• **TASK**
For this exercise, write out exactly, and only, the lines running from the line that contains "Continue the Blender" through the line that contains "return Vector((x, 5.0".

# # # # # # #

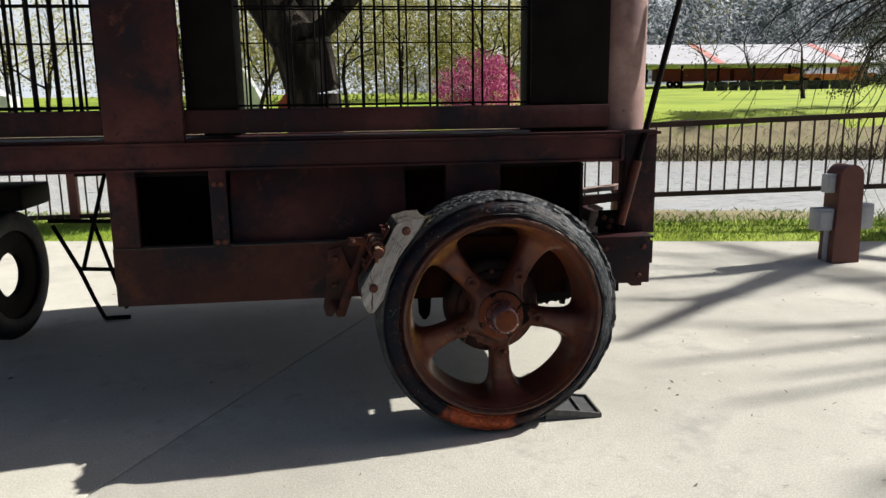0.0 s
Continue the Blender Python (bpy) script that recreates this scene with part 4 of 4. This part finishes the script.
# ---- folding stand behind the body ----
stand = root("folding_stand", (-2.35, 2.12, 0), "black steel crossed-leg stand with bent feet", "stand")
for a, b in (((-2.56, 2.05, 0.655), (-2.42, 2.05, 0.354)), ((-2.42, 2.05, 0.354), (-2.33, 2.05, 0.106)), ((-2.33, 2.05, 0.106), (-2.29, 2.05, 0.013)), ((-2.29, 2.05, 0.013), (-2.127, 2.05, 0.013)),
             ((-2.40, 2.075, 0.36), (-2.21, 2.075, 0.98)), ((-2.33, 2.1, 0.70), (-2.16, 2.1, 0.06)), ((-2.20, 2.125, 0.98), (-2.155, 2.125, 0.4)), ((-2.43, 2.075, 0.352), (-2.05, 2.075, 0.33)), ((-2.6, 2.1, 0.675), (-2.05, 2.1, 0.655)), ((-2.39, 2.05, 0.98), (-2.05, 2.125, 0.98))):
    bm = bmesh.new()
    rod(bm, a, b, 0.014, seg=10)
    part("stand_tube", bm, M_DARK, stand)

# ---- bollard with electric boxes ----
bollard = root("utility_bollard", (3.62, 2.86, 0), "red-brown bollard carrying grey electric boxes", "bollard")
bm = bmesh.new()
outline = [(-0.125, 0), (-0.105, 0.74)] + [(0.105 * -math.cos(math.pi * k / 12), 0.74 + 0.1 * math.sin(math.pi * k / 12)) for k in range(1, 12)] + [(0.105, 0.74), (0.125, 0)]
prism(bm, outline, -0.1, 0.1)
soften(bm, 0.012, 2, 40)
bmesh.ops.translate(bm, verts=bm.verts[:], vec=(3.575, 2.86, 0))
part("post", bm, M_FPOST, bollard)
for lo, hi in (((3.31, 2.80, 0.28), (3.465, 2.92, 0.47)), ((3.69, 2.80, 0.28), (3.83, 2.92, 0.5)), ((3.385, 2.82, 0.6), (3.475, 2.9, 0.76))):
    bm = bmesh.new()
    box(bm, lo, hi, 0.008)
    ob = part("electric_box", bm, M_BOXGREY, bollard)
    bm = bmesh.new()
    box(bm, (lo[0] + 0.02, lo[1] - 0.012, lo[2] + 0.03), (hi[0] - 0.02, lo[1] - 0.001, hi[2] - 0.03), 0.004)
    part("cover", bm, M_BOXGREY, ob)
bm = bmesh.new()
rod(bm, (3.45, 2.86, 0.0), (3.45, 2.86, 0.28), 0.025, seg=14)
part("conduit", bm, M_BOXGREY, bollard)

# ---- fence along the grass strip ----
fence = root("pond_fence", (2.35, 5.03, 0.03), "dark brown barred metal fence with red-brown posts", "fence")


def fence_at(x):
    return Vector((x, 5.0 - 0.2 * (x - 2.5), 0.03 + 0.035 * (x - 2.35)))


F0, F1 = -10.0, 12.0
for z, h in ((0.30, 0.026), (1.07, 0.03)):
    bm = bmesh.new()
    a, b = fence_at(F0), fence_at(F1)
    vs = [bm.verts.new((p.x, p.y + dy, p.z + z + dz)) for p in (a, b) for dy, dz in ((-0.022, -h), (0.022, -h), (0.022, h), (-0.022, h))]
    for q in ((0, 1, 2, 3), (7, 6, 5, 4), (0, 4, 5, 1), (1, 5, 6, 2), (2, 6, 7, 3), (3, 7, 4, 0)):
        bm.faces.new([vs[i] for i in q])
    part("fence_rail", bm, M_FENCE, fence, smooth=None)
bm = bmesh.new()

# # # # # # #

• **RESPONSE BELOW**
Continue the Blender Python (bpy) script that recreates this scene with part 4 of 4. This part finishes the script.
# ---- folding stand behind the body ----
stand = root("folding_stand", (-2.35, 2.12, 0), "black steel crossed-leg stand with bent feet", "stand")
for a, b in (((-2.56, 2.05, 0.655), (-2.42, 2.05, 0.354)), ((-2.42, 2.05, 0.354), (-2.33, 2.05, 0.106)), ((-2.33, 2.05, 0.106), (-2.29, 2.05, 0.013)), ((-2.29, 2.05, 0.013), (-2.127, 2.05, 0.013)),
             ((-2.40, 2.075, 0.36), (-2.21, 2.075, 0.98)), ((-2.33, 2.1, 0.70), (-2.16, 2.1, 0.06)), ((-2.20, 2.125, 0.98), (-2.155, 2.125, 0.4)), ((-2.43, 2.075, 0.352), (-2.05, 2.075, 0.33)), ((-2.6, 2.1, 0.675), (-2.05, 2.1, 0.655)), ((-2.39, 2.05, 0.98), (-2.05, 2.125, 0.98))):
    bm = bmesh.new()
    rod(bm, a, b, 0.014, seg=10)
    part("stand_tube", bm, M_DARK, stand)

# ---- bollard with electric boxes ----
bollard = root("utility_bollard", (3.62, 2.86, 0), "red-brown bollard carrying grey electric boxes", "bollard")
bm = bmesh.new()
outline = [(-0.125, 0), (-0.105, 0.74)] + [(0.105 * -math.cos(math.pi * k / 12), 0.74 + 0.1 * math.sin(math.pi * k / 12)) for k in range(1, 12)] + [(0.105, 0.74), (0.125, 0)]
prism(bm, outline, -0.1, 0.1)
soften(bm, 0.012, 2, 40)
bmesh.ops.translate(bm, verts=bm.verts[:], vec=(3.575, 2.86, 0))
part("post", bm, M_FPOST, bollard)
for lo, hi in (((3.31, 2.80, 0.28), (3.465, 2.92, 0.47)), ((3.69, 2.80, 0.28), (3.83, 2.92, 0.5)), ((3.385, 2.82, 0.6), (3.475, 2.9, 0.76))):
    bm = bmesh.new()
    box(bm, lo, hi, 0.008)
    ob = part("electric_box", bm, M_BOXGREY, bollard)
    bm = bmesh.new()
    box(bm, (lo[0] + 0.02, lo[1] - 0.012, lo[2] + 0.03), (hi[0] - 0.02, lo[1] - 0.001, hi[2] - 0.03), 0.004)
    part("cover", bm, M_BOXGREY, ob)
bm = bmesh.new()
rod(bm, (3.45, 2.86, 0.0), (3.45, 2.86, 0.28), 0.025, seg=14)
part("conduit", bm, M_BOXGREY, bollard)

# ---- fence along the grass strip ----
fence = root("pond_fence", (2.35, 5.03, 0.03), "dark brown barred metal fence with red-brown posts", "fence")


def fence_at(x):
    return Vector((x, 5.0 - 0.2 * (x - 2.5), 0.03 + 0.035 * (x - 2.35)))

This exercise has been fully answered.